* START *
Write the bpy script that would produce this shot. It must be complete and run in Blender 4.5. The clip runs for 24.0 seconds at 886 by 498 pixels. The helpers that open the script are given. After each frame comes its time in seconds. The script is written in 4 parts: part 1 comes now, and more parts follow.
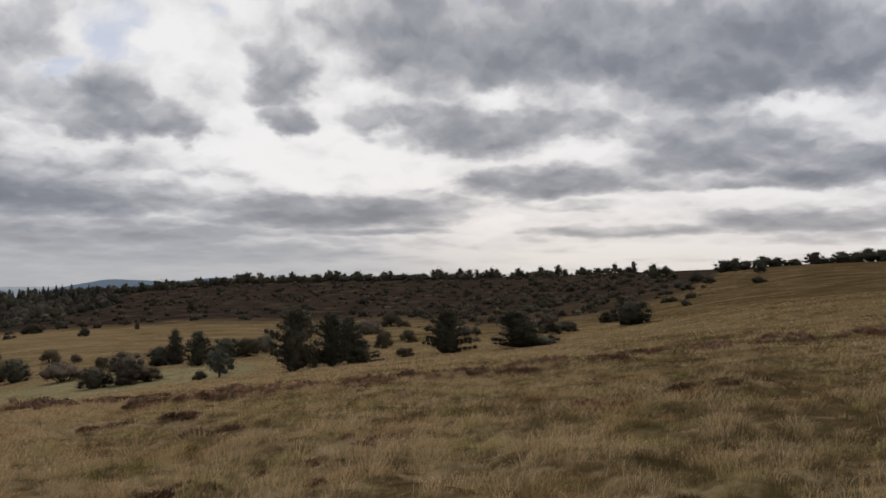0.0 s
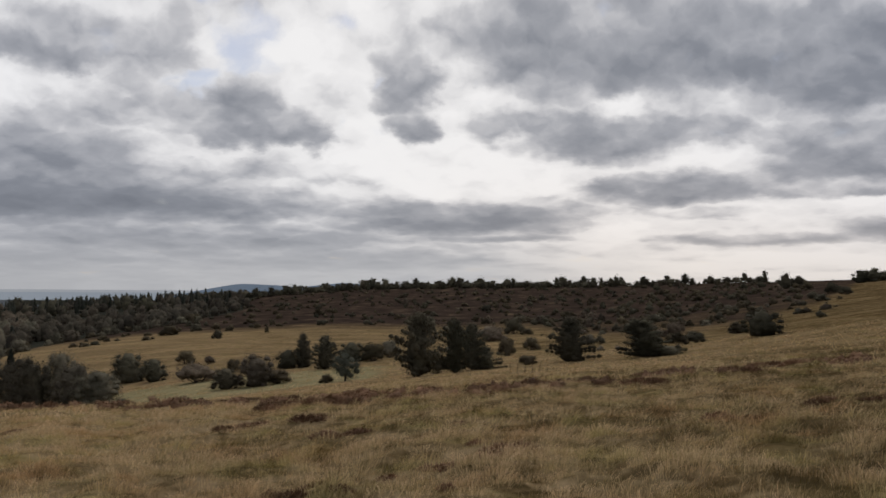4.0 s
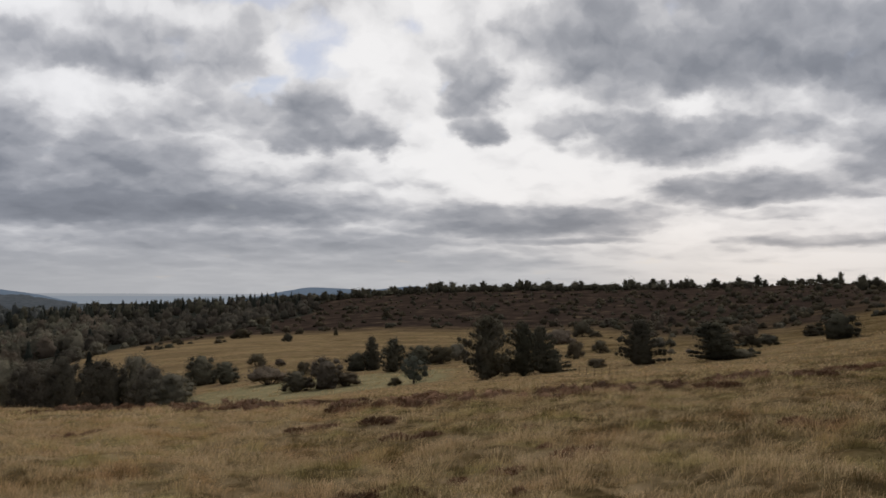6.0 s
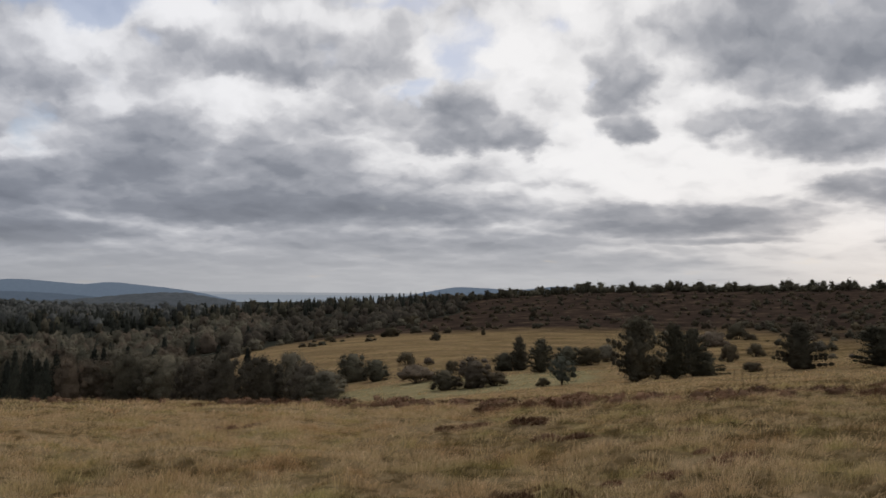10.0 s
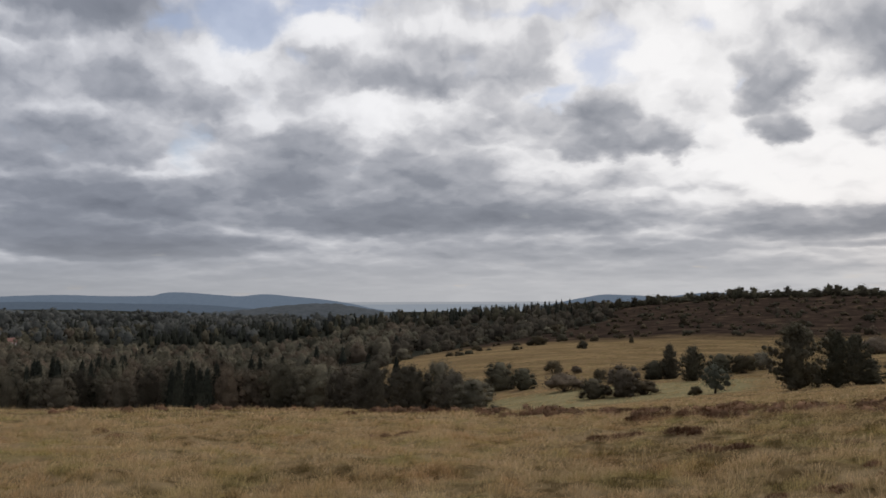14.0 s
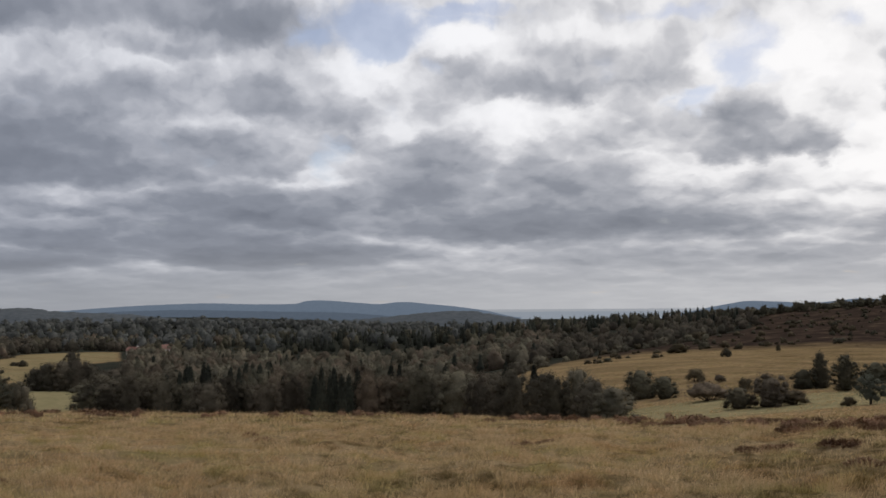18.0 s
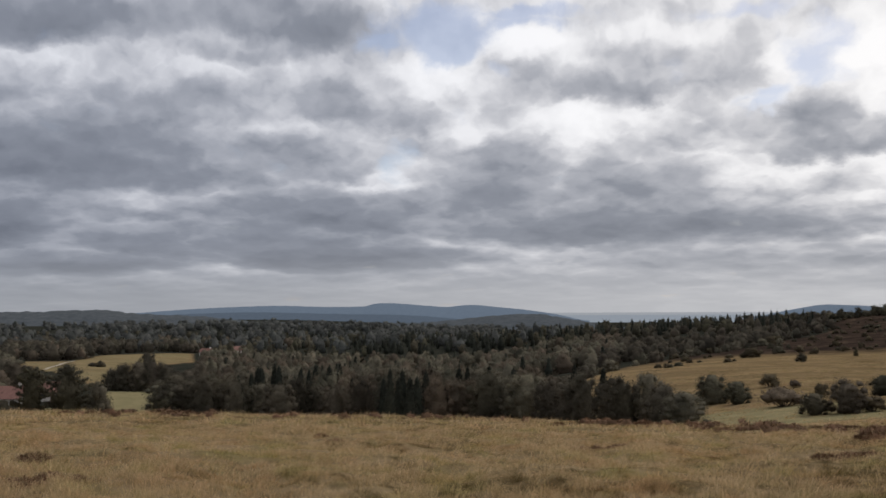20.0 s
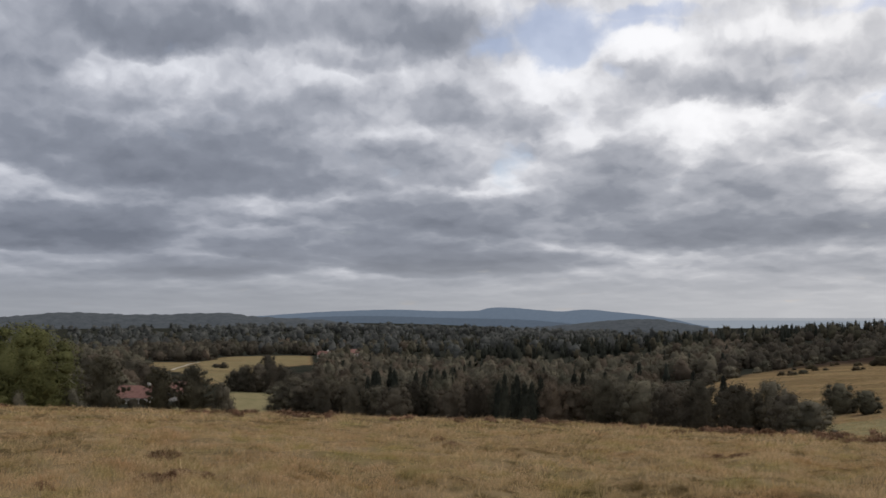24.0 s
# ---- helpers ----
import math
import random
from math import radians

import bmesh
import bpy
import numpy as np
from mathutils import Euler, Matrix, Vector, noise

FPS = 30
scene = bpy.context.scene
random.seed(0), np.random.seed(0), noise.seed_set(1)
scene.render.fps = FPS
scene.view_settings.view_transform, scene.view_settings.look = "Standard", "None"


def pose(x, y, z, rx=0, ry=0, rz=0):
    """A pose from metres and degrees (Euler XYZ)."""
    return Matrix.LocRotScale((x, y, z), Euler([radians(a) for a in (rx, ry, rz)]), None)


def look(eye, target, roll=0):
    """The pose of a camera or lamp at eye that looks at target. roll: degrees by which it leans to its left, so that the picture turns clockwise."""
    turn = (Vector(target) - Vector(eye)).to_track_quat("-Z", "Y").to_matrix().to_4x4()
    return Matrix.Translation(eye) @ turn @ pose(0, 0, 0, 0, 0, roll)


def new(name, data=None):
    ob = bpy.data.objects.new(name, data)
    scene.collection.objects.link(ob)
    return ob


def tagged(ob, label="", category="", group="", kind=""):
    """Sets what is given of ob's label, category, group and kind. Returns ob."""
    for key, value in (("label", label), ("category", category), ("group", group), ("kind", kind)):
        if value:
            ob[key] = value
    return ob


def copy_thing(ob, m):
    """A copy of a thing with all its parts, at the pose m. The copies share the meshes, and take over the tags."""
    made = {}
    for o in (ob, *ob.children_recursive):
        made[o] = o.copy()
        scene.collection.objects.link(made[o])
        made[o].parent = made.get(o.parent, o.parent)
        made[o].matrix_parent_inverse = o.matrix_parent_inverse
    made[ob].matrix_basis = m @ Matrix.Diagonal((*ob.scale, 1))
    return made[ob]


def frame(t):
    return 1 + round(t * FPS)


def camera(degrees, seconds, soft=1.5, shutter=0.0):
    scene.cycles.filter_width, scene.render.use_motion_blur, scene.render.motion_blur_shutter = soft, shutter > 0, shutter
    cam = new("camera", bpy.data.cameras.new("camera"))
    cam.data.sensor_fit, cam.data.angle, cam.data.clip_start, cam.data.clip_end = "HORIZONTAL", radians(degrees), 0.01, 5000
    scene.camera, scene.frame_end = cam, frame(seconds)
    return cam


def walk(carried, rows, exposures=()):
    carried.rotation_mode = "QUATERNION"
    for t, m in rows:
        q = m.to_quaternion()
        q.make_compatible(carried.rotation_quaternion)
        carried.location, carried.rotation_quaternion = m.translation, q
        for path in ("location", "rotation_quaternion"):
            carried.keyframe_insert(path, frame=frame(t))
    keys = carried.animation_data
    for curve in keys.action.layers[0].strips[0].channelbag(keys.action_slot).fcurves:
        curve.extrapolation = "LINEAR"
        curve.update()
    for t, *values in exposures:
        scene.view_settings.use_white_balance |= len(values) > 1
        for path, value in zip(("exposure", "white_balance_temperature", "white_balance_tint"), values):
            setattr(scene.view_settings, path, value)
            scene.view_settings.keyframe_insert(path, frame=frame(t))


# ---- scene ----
* END *
» Work to be completed
Copy every line above word for word and exclude the pictures.

» In response
Write the bpy script that would produce this shot. It must be complete and run in Blender 4.5. The clip runs for 24.0 seconds at 886 by 498 pixels. The helpers that open the script are given. After each frame comes its time in seconds. The script is written in 4 parts: part 1 comes now, and more parts follow.
0.0 s
4.0 s
6.0 s
10.0 s
14.0 s
18.0 s
20.0 s
24.0 s
# ---- helpers ----
import math
import random
from math import radians

import bmesh
import bpy
import numpy as np
from mathutils import Euler, Matrix, Vector, noise

FPS = 30
scene = bpy.context.scene
random.seed(0), np.random.seed(0), noise.seed_set(1)
scene.render.fps = FPS
scene.view_settings.view_transform, scene.view_settings.look = "Standard", "None"


def pose(x, y, z, rx=0, ry=0, rz=0):
    """A pose from metres and degrees (Euler XYZ)."""
    return Matrix.LocRotScale((x, y, z), Euler([radians(a) for a in (rx, ry, rz)]), None)


def look(eye, target, roll=0):
    """The pose of a camera or lamp at eye that looks at target. roll: degrees by which it leans to its left, so that the picture turns clockwise."""
    turn = (Vector(target) - Vector(eye)).to_track_quat("-Z", "Y").to_matrix().to_4x4()
    return Matrix.Translation(eye) @ turn @ pose(0, 0, 0, 0, 0, roll)


def new(name, data=None):
    ob = bpy.data.objects.new(name, data)
    scene.collection.objects.link(ob)
    return ob


def tagged(ob, label="", category="", group="", kind=""):
    """Sets what is given of ob's label, category, group and kind. Returns ob."""
    for key, value in (("label", label), ("category", category), ("group", group), ("kind", kind)):
        if value:
            ob[key] = value
    return ob


def copy_thing(ob, m):
    """A copy of a thing with all its parts, at the pose m. The copies share the meshes, and take over the tags."""
    made = {}
    for o in (ob, *ob.children_recursive):
        made[o] = o.copy()
        scene.collection.objects.link(made[o])
        made[o].parent = made.get(o.parent, o.parent)
        made[o].matrix_parent_inverse = o.matrix_parent_inverse
    made[ob].matrix_basis = m @ Matrix.Diagonal((*ob.scale, 1))
    return made[ob]


def frame(t):
    return 1 + round(t * FPS)


def camera(degrees, seconds, soft=1.5, shutter=0.0):
    scene.cycles.filter_width, scene.render.use_motion_blur, scene.render.motion_blur_shutter = soft, shutter > 0, shutter
    cam = new("camera", bpy.data.cameras.new("camera"))
    cam.data.sensor_fit, cam.data.angle, cam.data.clip_start, cam.data.clip_end = "HORIZONTAL", radians(degrees), 0.01, 5000
    scene.camera, scene.frame_end = cam, frame(seconds)
    return cam


def walk(carried, rows, exposures=()):
    carried.rotation_mode = "QUATERNION"
    for t, m in rows:
        q = m.to_quaternion()
        q.make_compatible(carried.rotation_quaternion)
        carried.location, carried.rotation_quaternion = m.translation, q
        for path in ("location", "rotation_quaternion"):
            carried.keyframe_insert(path, frame=frame(t))
    keys = carried.animation_data
    for curve in keys.action.layers[0].strips[0].channelbag(keys.action_slot).fcurves:
        curve.extrapolation = "LINEAR"
        curve.update()
    for t, *values in exposures:
        scene.view_settings.use_white_balance |= len(values) > 1
        for path, value in zip(("exposure", "white_balance_temperature", "white_balance_tint"), values):
            setattr(scene.view_settings, path, value)
            scene.view_settings.keyframe_insert(path, frame=frame(t))


# ---- scene ----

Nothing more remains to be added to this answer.